*Problem details*
The listing below holds a line with "5. This part finishes the script." and a later line with "0.10), M_RED, ok)". Write out those two lines and every line between them, exactly, and nothing else.

*Task inputs*

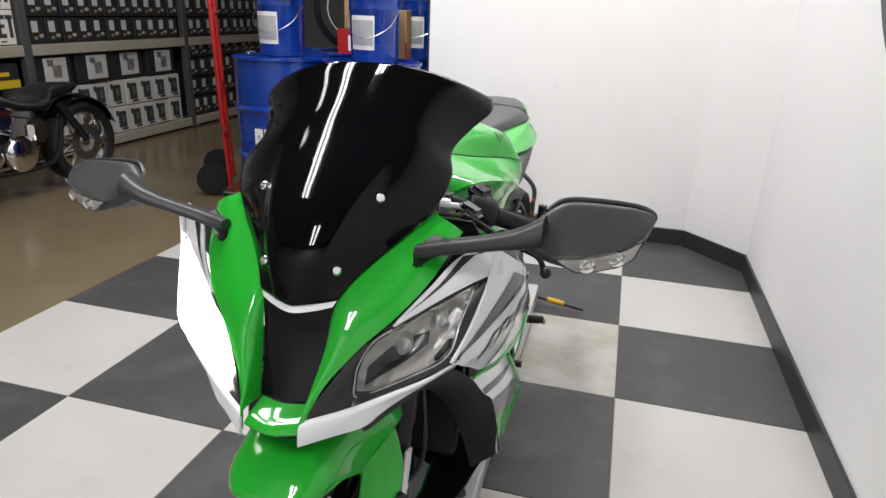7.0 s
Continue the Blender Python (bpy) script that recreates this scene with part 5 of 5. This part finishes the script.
rk = thing("carton", (-1.82, 1.62, DT), "red carton under a brown one on the drums", "carton")
part("body", box(-1.82, 1.62, DT + 0.085, 0.40, 0.28, 0.165, 0.004), M_RED, rk)
part("print", box(-1.88, 1.479, DT + 0.08, 0.12, 0.002, 0.10), M_PAPER, rk)
ok = thing("carton", (-1.50, 1.33, DT), "tall narrow tan carton between the pails", "carton")
part("body", box(-1.50, 1.36, DT + 0.15, 0.06, 0.12, 0.30, 0.003), M_CARTON_T, ok)
part("red_end", box(-1.465, 1.296, DT + 0.06, 0.012, 0.004, 0.10), M_RED, ok)


# ---- paddock stands against the wall ----
def stand(xl, xr, fl, fr, lab):
    st = thing("paddock_stand", ((fl + fr) / 2, 0.88, 0), lab, "paddock stand", "paddock stands against the wall")
    zt, xm, hw = 0.745, (xl + xr) / 2, (xr - xl) / 2
    arc = [(xm - hw * math.cos(a), 1.14, zt - hw + hw * math.sin(a)) for a in (k * math.pi / 8 for k in range(9))]
    part("hoop", tube([(xl, 1.11, 0.50), (xl, 1.125, 0.60)] + arc + [(xr, 1.125, 0.60), (xr, 1.11, 0.50)], 0.0125, 10, 60), M_BLACKMETAL, st)
    part("cross_bar", rod((xl, 1.12, 0.575), (xr, 1.12, 0.575), 0.008), M_BLACKMETAL, st)
    for x, f in ((xl, fl), (xr, fr)):
        part("leg", tube([(x, 1.11, 0.51), (x, 1.10, 0.46), (x * 0.35 + f * 0.65, 1.06, 0.38), (f, 1.02, 0.31), (f, 0.97, 0.2), (f, 0.90, 0.06)], 0.0135, 10, 30), M_BLACKMETAL, st)
        part("sleeve", rod((f, 0.985, 0.235), (f, 0.955, 0.165), 0.017), M_BLACKMETAL, st)
        part("pin", rod((f - 0.03, 0.96, 0.175), (f + 0.03, 0.955, 0.175), 0.005), M_GOLD, st, "brass adjuster pin")
        for k in (-0.022, 0.022):
            part("caster", rod((f + k - 0.009, 0.885, 0.028), (f + k + 0.009, 0.885, 0.028), 0.028, n=20, bevel=0.004), M_BASE, st, "black rubber caster")
        part("axle_plate", box(f, 0.895, 0.06, 0.03, 0.05, 0.06, 0.005), M_BLACKMETAL, st)
    return st


stand(-1.11, -0.925, -1.165, -1.045, "black tubular paddock stand leaning on the white wall")
s2 = stand(-0.945, -0.745, -0.79, -0.555, "black tubular paddock stand with two red screws")
for zz, yy in ((0.262, 0.985), (0.19, 0.952)):
    part("red_screw", rod((-0.555, yy, zz), (-0.555, yy - 0.02, zz - 0.004), 0.008), M_RED, s2)

# ---- tie-down bar with a yellow grip behind the lift ----
tool = thing("lift_lever", (-0.3, 0.02, 0), "black lever bar with a yellow grip lying behind the lift", "lever")
part("bar", rod((-0.40, 0.085, 0.045), (-0.165, 0.06, 0.02), 0.007), M_BASE, tool)
part("grip", rod((-0.335, 0.079, 0.040), (-0.255, 0.07, 0.031), 0.013, bevel=0.003), M_YELLOW, tool, "yellow plastic grip")
tool2 = thing("strap_handle", (-0.25, -2.0, 0), "yellow plastic handle lying beside the lift", "handle")
part("grip", rod((-0.235, -1.985, 0.02), (-0.265, -2.07, 0.02), 0.014, bevel=0.003), M_YELLOW, tool2)
part("strap", box(-0.285, -2.13, 0.008, 0.03, 0.09, 0.012, 0.003, (0, 0, 20)), M_BASE, tool2)

# ---- small bench jack on the floor near the drums ----
jack = thing("jack_stand", (-1.95, 0.40, 0), "black and silver jack stand on the floor before the drums", "jack stand")
part("base_plate", box(-1.93, 0.40, 0.012, 0.42, 0.26, 0.02, 0.004), M_ALLOY, jack)
part("post", box(-1.80, 0.36, 0.16, 0.03, 0.03, 0.28, 0.004), M_ALLOY, jack)
part("cross_head", box(-1.80, 0.36, 0.305, 0.13, 0.03, 0.02, 0.004), M_ALLOY, jack)
part("drum_motor", lathe([(-0.08, 0), (-0.08, 0.06), (-0.07, 0.075), (0.07, 0.075), (0.08, 0.06), (0.08, 0)], (-2.05, 0.42, 0.22), (-2.0, 0.1, 0.22), 24), M_BLACKMETAL, jack)
part("upper_pad", lathe([(0, 0.055), (0.10, 0.06), (0.13, 0.05), (0.14, 0)], (-1.985, 0.40, 0.28), (-1.985, 0.40, 1), 24), M_MATTE, jack)
for k in (-0.12, 0.0, 0.06):
    part("leg", rod((-1.97 + k, 0.36, 0.02), (-1.97 + k, 0.38, 0.2), 0.01), M_ALLOY, jack)

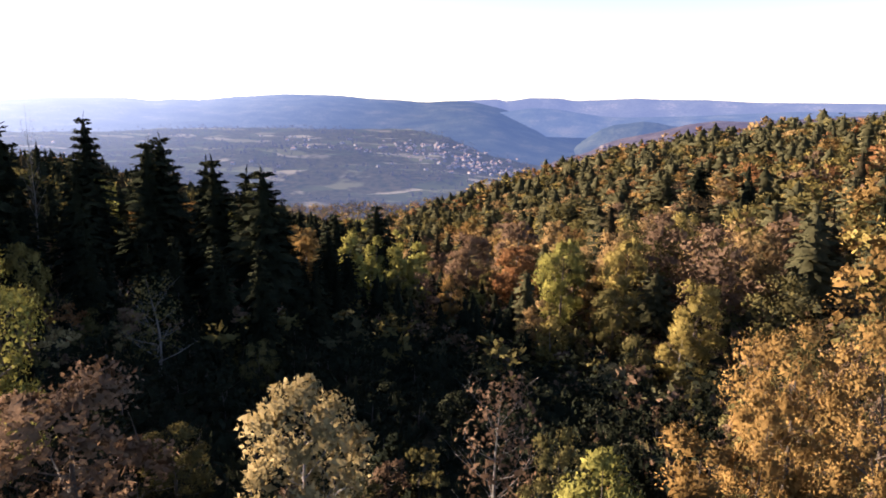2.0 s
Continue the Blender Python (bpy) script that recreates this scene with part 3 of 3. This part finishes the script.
STAND_C = [
    ("biground", "lime", -52.4, 125.3, 13.5, 1.12), ("spruce", "spruce", -49.8, 129.2, 14.8, 1.75), ("round", "gold", -54, 150.4, 11.7, 1.16),
    ("column", "lime", -36.8, 131, 11.9, 1.32), ("column", "lime", -35.9, 140.7, 11, 1.43), ("column", "lime", -28.7, 148.4, 13.3, 1.5),
    ("column", "lime", -32, 146.5, 11.6, 1.48), ("column", "lime", -40, 155.7, 13.2, 1.08), ("round", "brown", -37.7, 210, 16.1, 0.75),
    ("round", "brown", -21.4, 166.8, 15.3, 1.19), ("fine", "brown", -11, 174.6, 16.6, 1.01), ("biground", "rust", -8.9, 148.5, 12.8, 1.24),
    ("fine", "peach", -1.4, 164, 14.1, 0.91), ("bigfine", "peach", 20, 190, 17, 1.13), ("biground", "lime", 0, 140, 16.9, 0.8),
    ("biground", "yellow", 11.4, 143.4, 16.1, 0.8), ("pine", "pine", 35.6, 308, 18.6, 1.05), ("round", "peach", 16, 295.6, 13.7, 0.99),
    ("round", "rust", 0, 251, 15.3, 0.89), ("round", "gold", 16.7, 234.7, 16.2, 0.84), ("round", "gold", -48.7, 140.7, 10.3, 0.95),
    ("column", "yellow", -1.2, 121.3, 10.4, 1.23), ("column", "lime", -16.2, 145.6, 4.9, 2.2), ("round", "olive", 2.3, 150.8, 10.6, 1.14),
]
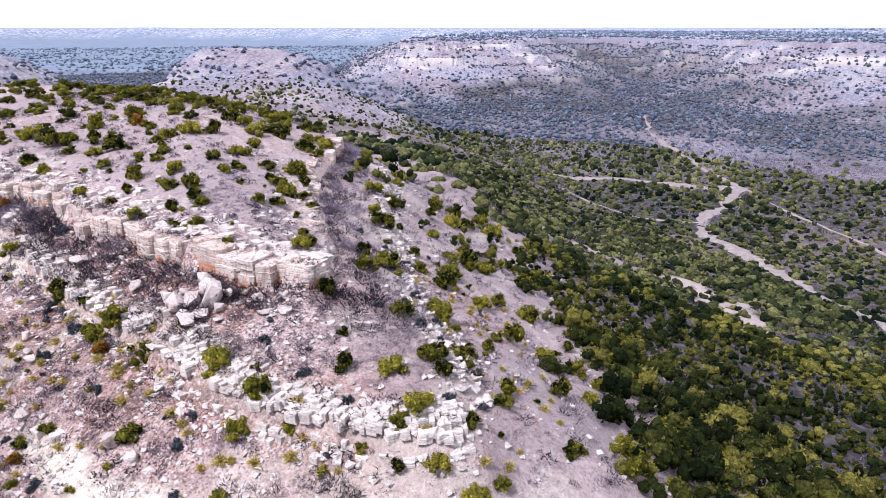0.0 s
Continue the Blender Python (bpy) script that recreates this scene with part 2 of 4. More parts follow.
def ground_material():
    m, nt, links = nodes_of("stony_ground", 0.95)
    pos = nt.new("ShaderNodeNewGeometry").outputs["Position"]
    big, mid = noise_node(nt, links, 0.09, 4, 0.6, pos), noise_node(nt, links, 0.55, 5, 0.65, pos)
    fine, far_n = noise_node(nt, links, 3.2, 5, 0.75, pos), noise_node(nt, links, 0.02, 5, 0.65, pos)
    speck = noise_node(nt, links, 5.2, 4, 0.7, pos)
    # broad mottling of the soil, with a slight blue haze tint in it
    far_col = ramp_node(nt, links, far_n, [(0.3, (0.76, 0.77, 0.82)), (0.7, (1.12, 1.12, 1.14))])
    pale = ramp_node(nt, links, speck, [(0.56, (0, 0, 0)), (0.64, (0.85, 0.85, 0.85))])
    dark = ramp_node(nt, links, speck, [(0.40, (0.95, 0.95, 0.95)), (0.47, (0, 0, 0))])
    soil = ramp_node(nt, links, mid, [(0.32, (0.265, 0.168, 0.13)), (0.5, (0.44, 0.308, 0.245)), (0.66, (0.64, 0.50, 0.405))])
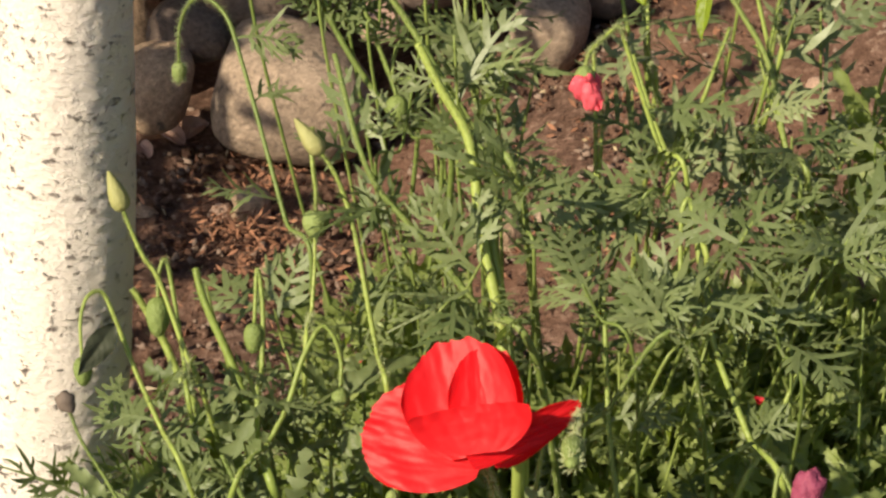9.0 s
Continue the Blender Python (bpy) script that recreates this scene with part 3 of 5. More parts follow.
# the wall goes on to both sides and upwards
rng = np.random.default_rng(5)
tones = ["tan", "grey", "dark", "grey", "pink", "dark"]
for row in range(7):
    z = 0.05 + 0.155 * row
    x = -2.3 + 0.05 * (row % 2)
    while x < 2.9:
        w = rng.uniform(0.07, 0.12)
        x += w
        base = max(0.0, min(0.6, 0.02 + 0.52 * x))
        seen = -0.36 < x < 0.66 and z < 0.70
        if z > base - 0.02:
            boulder(x, 2.18 + 0.30 * z * 0.5 + (0.20 if seen else 0.0) + rng.uniform(-0.02, 0.02), z + rng.uniform(-0.02, 0.02), w * 1.05,
                    rng.uniform(0.075, 0.10), tones[rng.integers(6)], rng.uniform(-20, 20), rng.uniform(0.2, 0.5), 50 + row * 40 + x)
        x += w * 0.9

# ---- birch ----
birch = thing("birch_tree", (-0.205, 1.10, 0.0), "young birch with a flaking whitewashed trunk", "tree")
TRUNK = [(-0.205, 1.10, -0.06), (-0.205, 1.100, 0.192), (-0.185, 1.100, 0.393), (-0.170, 1.090, 0.585), (-0.152, 1.090, 0.771), (-0.135, 1.10, 1.05), (-0.12, 1.11, 1.6), (-0.10, 1.13, 2.3), (-0.06, 1.15, 3.2)]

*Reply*
Continue the Blender Python (bpy) script that recreates this scene with part 5 of 5. This part finishes the script.
rk = thing("carton", (-1.82, 1.62, DT), "red carton under a brown one on the drums", "carton")
part("body", box(-1.82, 1.62, DT + 0.085, 0.40, 0.28, 0.165, 0.004), M_RED, rk)
part("print", box(-1.88, 1.479, DT + 0.08, 0.12, 0.002, 0.10), M_PAPER, rk)
ok = thing("carton", (-1.50, 1.33, DT), "tall narrow tan carton between the pails", "carton")
part("body", box(-1.50, 1.36, DT + 0.15, 0.06, 0.12, 0.30, 0.003), M_CARTON_T, ok)
part("red_end", box(-1.465, 1.296, DT + 0.06, 0.012, 0.004, 0.10), M_RED, ok)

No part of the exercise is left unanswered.